Manusia merupakan makhluk yang berkarakter. Setiap
orang memiliki karakter yang berbeda-beda. Untuk mengukur karakter setiap orang
harus lewat pengujian data berdasarkan latar belakang budayanya. Budaya menjadi
institusi yang sangat mempengaruhi karakteristik manusia. Manusia adalah
tingkatan terendah dalam penamaan makhluk yang berkarakter. Kaum filosofis mengelompokkan
manusia sepadan dengan hewan dengan adagium “hayawanun nathifun”.
Berhentilah menjadi manusia. Manusia hanya mengenal kata benar dan
salah. Kebenaran dipahami karena berdasarkan tidak melakukan kesalahan.

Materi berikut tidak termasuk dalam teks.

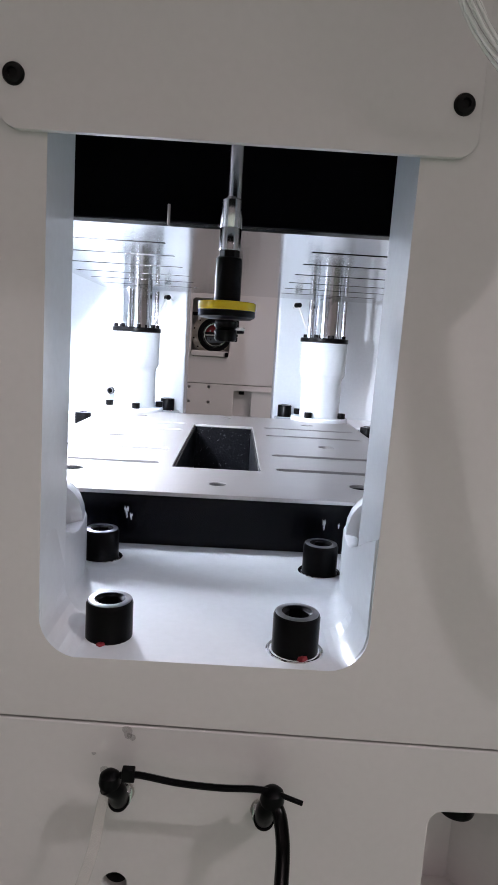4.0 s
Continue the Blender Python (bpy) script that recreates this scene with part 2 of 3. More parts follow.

Kesalahan yang umum dipahami manusia adalah kesalahan seperti kelihatan warna
hitam di atas putih. Kalo tidak hitam berarti putih. Dan manusia tidak pernah
ingin mencari tahu kenapa ada warna hitam, dan kenapa ada warna putih.
Di mata manusia hampir tidak ada kebenaran. Benar menurutnya belum
tentu benar menurut orang lain. Padahal teori kebenaran sudah menjelaskan
kepada akal, bahwa kebenaran mesti diuji melalu tahapan logika berfikir. Proses
berfikir yang logikalistik akan menghindari seseorang menjadi manusia.

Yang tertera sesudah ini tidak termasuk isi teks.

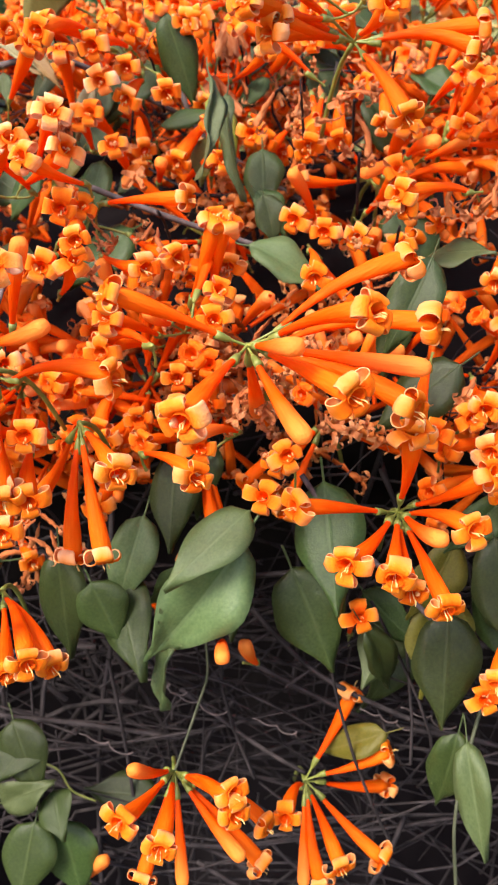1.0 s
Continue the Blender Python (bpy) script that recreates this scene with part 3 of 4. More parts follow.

Cerita seseorang yang berjalan bersama anaknya dengan seekor kuda
memperkuat kita agar supaya tidak jadi manusia. Sebab di mata manusia ayah dan
anak ini tidak pernah benar sa'at menunggangi kuda. Ketika anaknya yang berada
diatas kuda, kata manusia kurang ajar jadi anak, ayahnya disuruh berjalan kaki,
disa'at ayahnya yang menunggangi kuda manusia berkata keterlaluan jadi ayah,
masak anaknya yang masih kecil disuruh jalan kaki, pada sa'at kedua-duanya naik
di atas kuda, manusia berkata tidak punya otak dua-duanya, masak kuda dinaikin
berdua.
Berhentilah jadi manusia, dan Jadilah
binatang saja, sebab binatang tidak pernah mengomentari kekurangan dan
kesalahan sesamanya. Jadi monyet lebih baik,
supaya anda termasuk kelompok yang mendukung teori Darwin.